Le nouveau gouvernement Fillon ou Sarkozy et les siens…

Par Jacques Cotta • Actualités • Lundi 15/11/2010 • 4 commentaires  • Lu 2384 fois • Version imprimable


Comme il l’avait annoncé il y a plusieurs mois, la question des retraites « réglées », le président de la République nommerait un nouveau premier ministre pour un nouveau gouvernement. Signe de victoire, celui-ci devait incarner l’élargissement de la base politique rangée derrière la bannière présidentielle. Mais c’est exactement l’inverse qui s’est produit. Fillon succède à Fillon et le gouvernement nouveau rassemble la garde rapprochée de Nicolas Sarkozy, conséquence de mois de conflits et d’affrontements sur la question des retraites…

 

 

Vainqueurs et vaincus…

 

Plusieurs articles sur notre site ont permis de dégager quelques leçons du mouvement social qui s’est déroulé sur la question des retraites. Sans revenir donc dans le détail, certains éléments permettent de comprendre la situation de crise politique qui s’exprime au plus haut niveau de l’état ?

 

  1. Les résultats sont là, les salariés engagés pour le maintien des seuils de 60 et 65 ans n’ont pas gagné. Pour autant, ils n’ont pas été défaits. Durant des semaines des forces se sont accumulées, les mobilisations se sont renforcées là où les journées « saute-mouton » ne pouvaient normalement, par absence d’issue, que les amenuiser.

 

  1. Le gouvernement Sarkozy-Fillon-Woerth n’a pas perdu. Mais pour de nombreux capitalistes ou représentants du capital financier, la victoire remportée n’est pas à la hauteur. Là où il fallait une victoire digne des Thatcher ou Reagan des années 80, brisant les couches populaires et leurs organisations syndicales, Nicolas Sarkozy n’a pu que s’en remettre aux responsables syndicaux pour faire passer ce qui sans eux n’aurait pas eu la moindre chance d’exister.

 

Des pans entiers de la bourgeoisie qui l’avait soutenu en 2007 attendaient une victoire politique sans discussion. Mais Nicolas Sarkozy n’a terrassé personne. Il se trouve aujourd’hui rejeté par la majorité du pays, et par une partie de son camp naturel, ce qui dans la perspective de 2012 obsède ses plus proches conseillers. Comment en effet renouveler la victoire de 2007 en étant concurrencé dés le premier tour par une série d’adversaires allant de Villepin à Borloo en passant par Bayrou, Morin ou d’autres, sans oublier le Front national qui nourrit l’espoir d’un 21 avril à l’envers…

 

 

La place des leaders syndicaux

C’est bien la stratégie des responsables syndicaux au niveau national, Bernard Thibaud et François Chérèque en tête, qui a permis à Nicolas Sarkozy et au gouvernement de tenir bon et d’aller au bout[1]. Ce sont eux qui ont tout fait pour éviter que le conflit partant de la question des retraites ne débouche sur une crise politique ouverte[2]. Ce sont eux encore qui ont géré le conflit avec le souci constant de déconnecter le mouvement populaire de la question politique, de la mise en cause du gouvernement et du président[3].  Comme le rappelle fort justement Jean Louis Ernis[4] sur notre site, ils ne pouvaient faire preuve d’ingratitude à l’égard du patronat qui, par la déclaration commune d’avril 2008 liant le MEDEF, la CGPME, la CGT et la CFDT…, organise une sorte de quasi-monopole syndical à l’avantage des deux confédérations précitées.
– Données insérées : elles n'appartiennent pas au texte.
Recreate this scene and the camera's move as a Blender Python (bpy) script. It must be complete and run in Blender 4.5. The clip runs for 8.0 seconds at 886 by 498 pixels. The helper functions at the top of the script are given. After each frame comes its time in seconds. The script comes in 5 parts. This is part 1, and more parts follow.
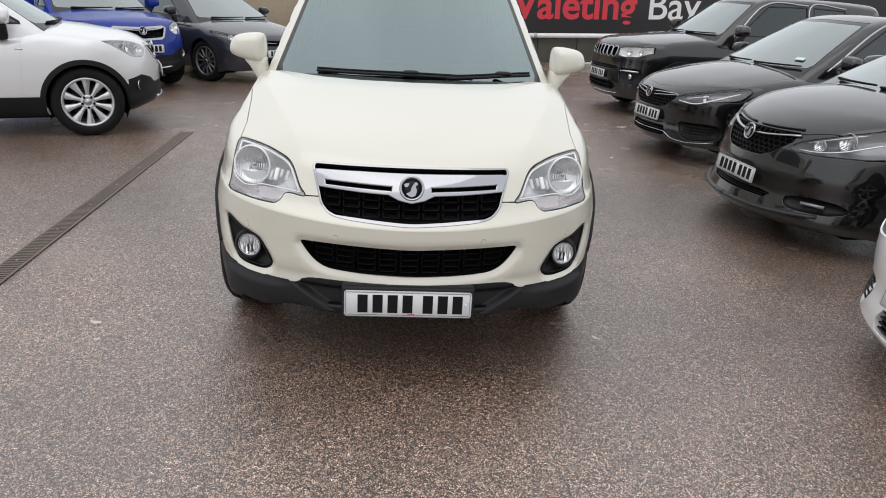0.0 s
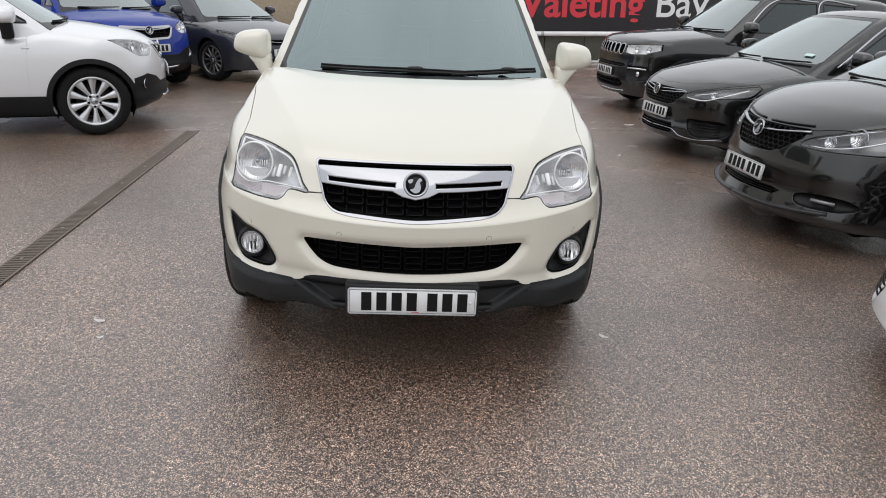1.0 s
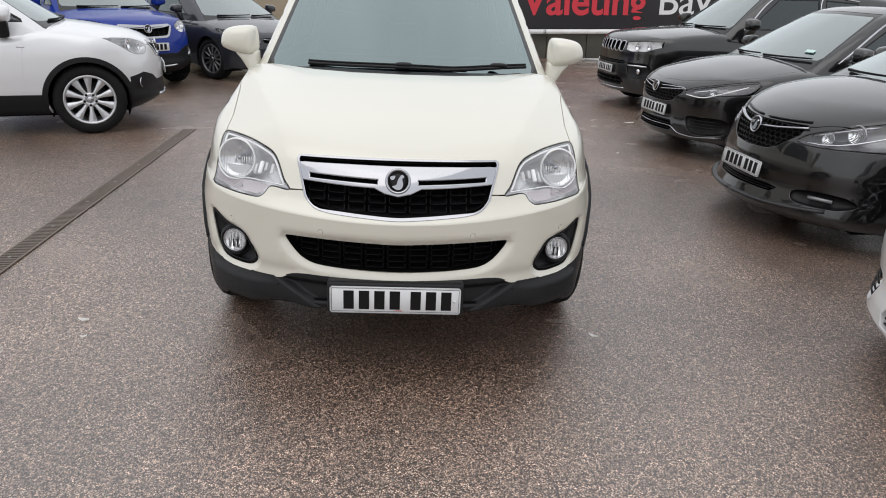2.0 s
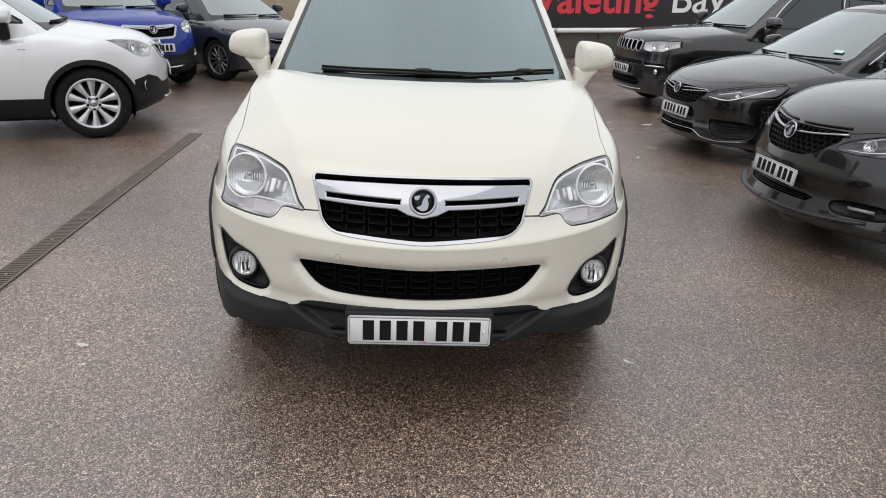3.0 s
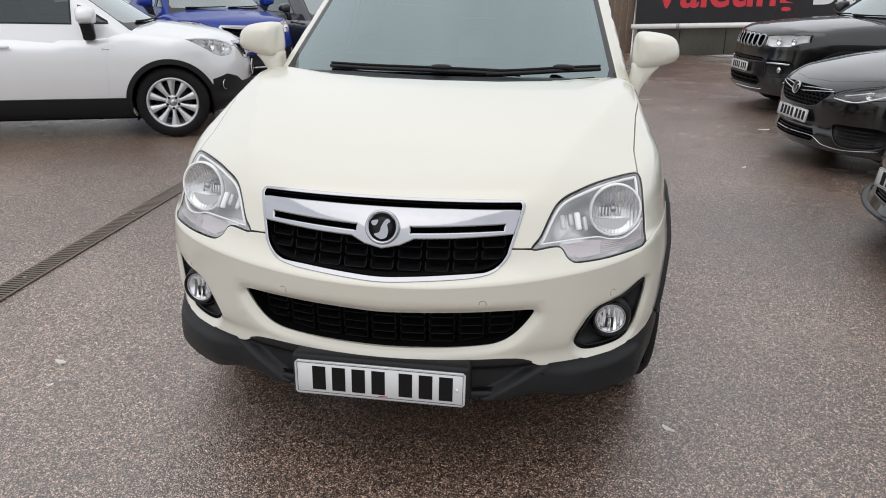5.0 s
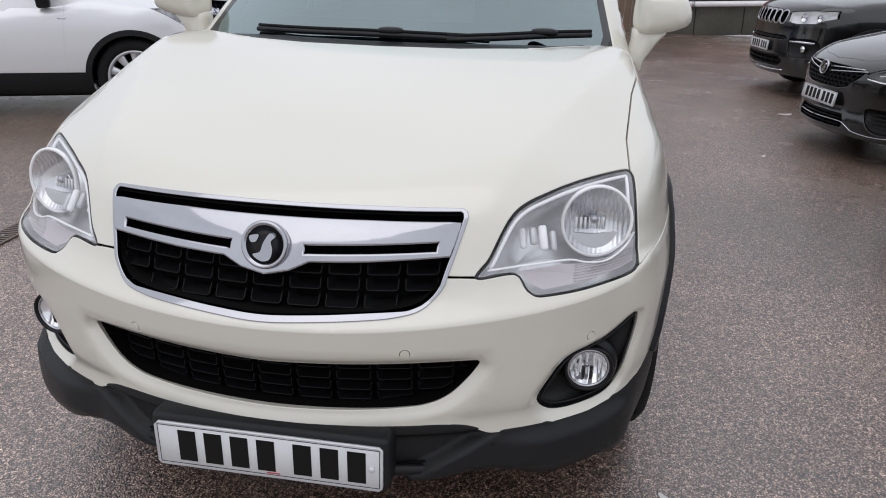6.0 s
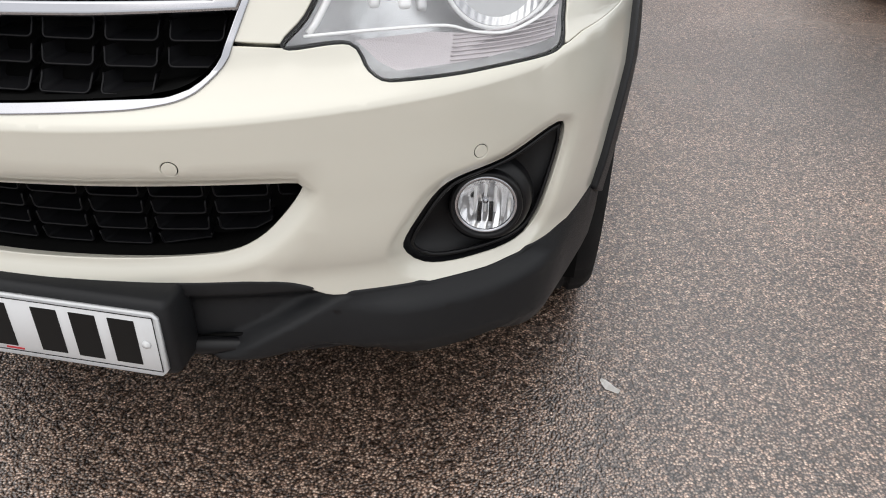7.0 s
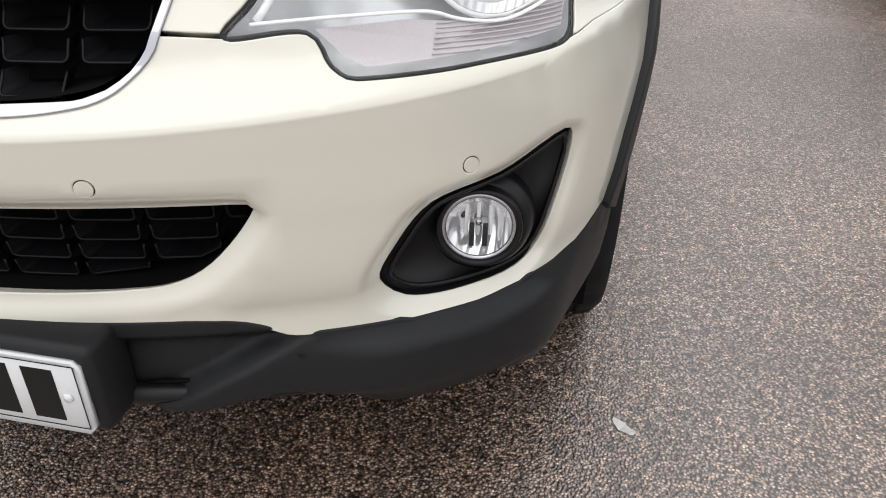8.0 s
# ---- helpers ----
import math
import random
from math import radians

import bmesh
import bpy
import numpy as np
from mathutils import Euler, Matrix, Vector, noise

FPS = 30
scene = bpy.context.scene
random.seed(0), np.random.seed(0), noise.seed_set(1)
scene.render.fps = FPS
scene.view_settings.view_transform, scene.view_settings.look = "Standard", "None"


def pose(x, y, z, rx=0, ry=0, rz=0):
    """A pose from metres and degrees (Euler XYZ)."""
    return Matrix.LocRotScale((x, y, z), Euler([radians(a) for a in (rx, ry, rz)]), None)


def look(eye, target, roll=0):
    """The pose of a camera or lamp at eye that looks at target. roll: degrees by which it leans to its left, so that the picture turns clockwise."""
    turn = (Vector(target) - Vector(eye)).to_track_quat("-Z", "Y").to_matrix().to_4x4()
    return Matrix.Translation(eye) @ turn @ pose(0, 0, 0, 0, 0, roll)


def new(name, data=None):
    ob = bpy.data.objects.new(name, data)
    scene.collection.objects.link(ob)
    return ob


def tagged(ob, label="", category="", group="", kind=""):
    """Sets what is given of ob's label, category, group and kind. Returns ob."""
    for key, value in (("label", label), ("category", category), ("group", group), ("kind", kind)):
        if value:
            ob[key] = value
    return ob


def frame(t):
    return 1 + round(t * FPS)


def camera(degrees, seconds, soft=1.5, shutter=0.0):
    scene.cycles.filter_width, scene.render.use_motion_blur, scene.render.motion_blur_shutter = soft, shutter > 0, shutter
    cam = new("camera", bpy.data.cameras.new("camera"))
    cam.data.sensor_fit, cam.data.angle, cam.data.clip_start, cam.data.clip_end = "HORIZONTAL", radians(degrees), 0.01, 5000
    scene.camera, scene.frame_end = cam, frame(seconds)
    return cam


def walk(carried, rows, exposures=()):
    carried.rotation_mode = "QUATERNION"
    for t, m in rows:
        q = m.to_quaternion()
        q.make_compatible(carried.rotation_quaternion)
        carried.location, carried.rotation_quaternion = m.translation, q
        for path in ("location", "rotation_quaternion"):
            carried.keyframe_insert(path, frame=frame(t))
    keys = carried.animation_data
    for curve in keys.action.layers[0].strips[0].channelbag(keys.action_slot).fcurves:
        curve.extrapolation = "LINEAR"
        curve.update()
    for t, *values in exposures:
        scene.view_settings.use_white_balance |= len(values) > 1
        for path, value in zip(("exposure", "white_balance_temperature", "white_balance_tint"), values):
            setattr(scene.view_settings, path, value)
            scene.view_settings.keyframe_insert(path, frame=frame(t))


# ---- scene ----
cam = camera(64.3, 8.0, soft=1.0)
PATH = [
    (0, (-0.14, -2.622, 1.612), (0.05, -0.756, 0.918), 3.1),
    (0.5, (-0.143, -2.588, 1.604), (0.036, -0.722, 0.908), 3.0),
    (1, (-0.125, -2.595, 1.591), (0.044, -0.728, 0.895), 2.8),
    (2.5, (-0.012, -2.487, 1.572), (0.133, -0.62, 0.87), 2.5),
    (3, (-0.099, -2.3, 1.582), (0.038, -0.433, 0.877), 2.4),
    (3.5, (-0.066, -2.218, 1.562), (0.064, -0.35, 0.858), 2.3),
    (4, (0.118, -2.098, 1.564), (0.137, -0.228, 0.855), 1.9),
    (4.5, (0.298, -1.992, 1.551), (0.207, -0.124, 0.84), 1.6),
    (4.7, (0.347, -1.933, 1.542), (0.184, -0.072, 0.829), 1.5),
    (5.8, (0.457, -1.309, 1.452), (0.217, 0.54, 0.728), 0.8),
    (6, (0.525, -1.196, 1.409), (0.292, 0.638, 0.647), 1.4),
    (6.3, (0.672, -1.028, 1.282), (0.447, 0.746, 0.386), 1.2),
    (6.5, (0.723, -0.905, 1.226), (0.5, 0.785, 0.18), 1.7),
    (7, (0.759, -0.725, 1.064), (0.527, 0.952, -0.001), 1.8),
    (7.5, (0.721, -0.635, 1.02), (0.476, 1.052, -0.026), 2.0),
    (8, (0.763, -0.553, 1.003), (0.512, 1.124, -0.057), 1.5),
]
walk(cam, [(t, look(eye, target, roll)) for t, eye, target, roll in PATH],
     exposures=[(0.0, 0.0, 6600, 10), (4.7, 0.0, 6600, 10), (5.6, -0.05, 6450, 10), (6.0, -0.17, 6330, 13), (6.3, -0.1, 6400, 12), (6.7, 0.05, 6700, 10), (7.1, 0.29, 6700, 10), (8.0, 0.34, 6700, 10)])

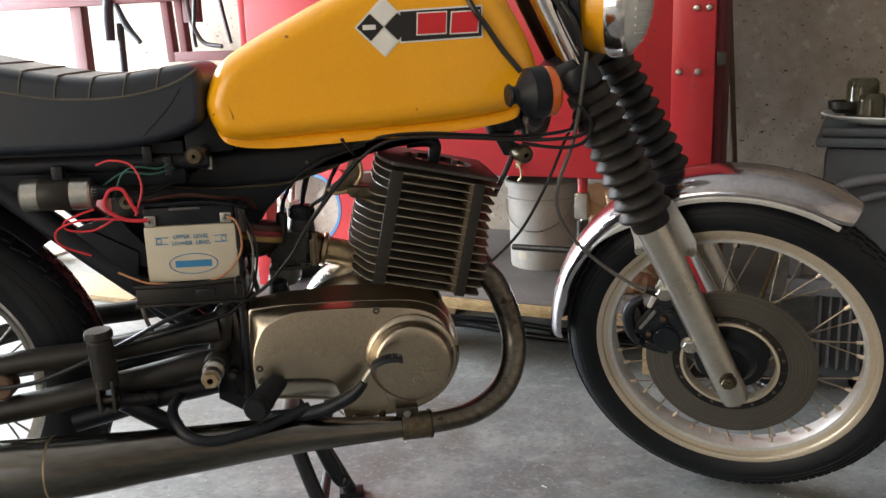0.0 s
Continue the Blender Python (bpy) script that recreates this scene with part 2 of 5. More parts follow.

Si vainqueurs il y a, du moins momentanément, ce sont ces responsables nationaux qui sont parvenus à cadenasser la situation en s’interposant entre les masses et le gouvernement :

  • en refusant la volonté populaire du retrait du projet et en y opposant une discussion responsable « pour une bonne réforme », socle de « l’intersyndicale ».
  • en cherchant quelques thèmes consensuels –pénibilité, problème des femmes, travail des jeunes ou des séniors, …- pour légitimer le cœur de la contre réforme.
  • en accumulant les journées d’action contre la nécessité du blocage susceptible de faire reculer le pouvoir.

 

De son côté la direction de FO et SUD ont exprimé la volonté de la grève générale pour le retrait du projet. Mais le mot d’ordre scandé dans les manifestations ne fait pas la grève. La question des moyens pour la construire est demeurée posée. Quelle bataille pour l’unité afin de contraindre les autres organisations de répondre à la volonté populaire ? Quel engagement en amont permettant de préparer la grève générale et de la décider ? Quelle préparation pour permettre de l’assumer financièrement, notamment dans les secteurs où les salaires sont tels qu’une journée, ça compte ? Quel ultimatum lancé et dans l’attente quelle campagne pour lever les soutiens nécessaires ? Quelle détermination pratique mise en avant, démontrant qu’il s’agit d’une chose sérieuse sur laquelle l’engagement sera total, pour gagner ? Quel calendrier annoncé intégrant la préparation, les collectes financières, les assemblées générales par entreprise et par secteur, dans le souci d’aller à la grève pour gagner ?

 

 

La grève par procuration

 

Dans ce contexte, un élément a pesé. A la base, le système « action par procuration » a joué à plein, aidé par les médias et spécialistes en tout genre qui préfèrent substituer les sondages à la réalité de lutte des classes. Pourquoi se mettre en grève si l’action de quelques-uns suffit à bloquer alors que la nôtre –se sont dit des centaines de milliers- ne gêne pas grand monde ni grand-chose dans la production… Cela fait appel au mode d’organisation économique dans laquelle nous sommes –poids des PME ou TPE- et en même temps au contexte social et économique qui est beaucoup plus dégradé que ce que nous pouvons le dire ou l’entendre ici ou là… Une journée de grève, un début de grève générale à fortiori est à froid hors des moyens de millions de travailleurs qui ne bouclent pas la fin de mois. Ce n’est pas un élément insurmontable –lorsque la machine est partie, tout le monde se trouve dedans- mais ça pèse. D’où l’importance à nouveau de poser concrètement la question des soutiens financiers à dégager, garantie d’une action qui peut s’engager et durer.

 

A nouveau la question est politique. La grève générale, l’action déterminée dont l’issue prévisible est la crise politique ouverte n’est concevable que si une force aspirant à régler le problème se veut disponible. Les positions politiques affirmées en plein conflit par les responsables du parti socialiste, Martine Aubry en tête, ont suffi à décourager les plus déterminés. Si en effet la chef du Parti d’opposition a pour position celle de Sarkozy mâtinée de rose –le maintien de l’âge légal à 60 ans mais l’augmentation de la durée de cotisations- et plus en cas de retour au pouvoir –le retour à 60 ans, mais pas pour tous, au cas par cas en fonction de critères dont la pénibilité- alors à quoi bon ? Si le remède ressemble à ce point au mal, pourquoi griller ses quelques économies dans une grève générale sans issue ?

 

 

Et pourtant…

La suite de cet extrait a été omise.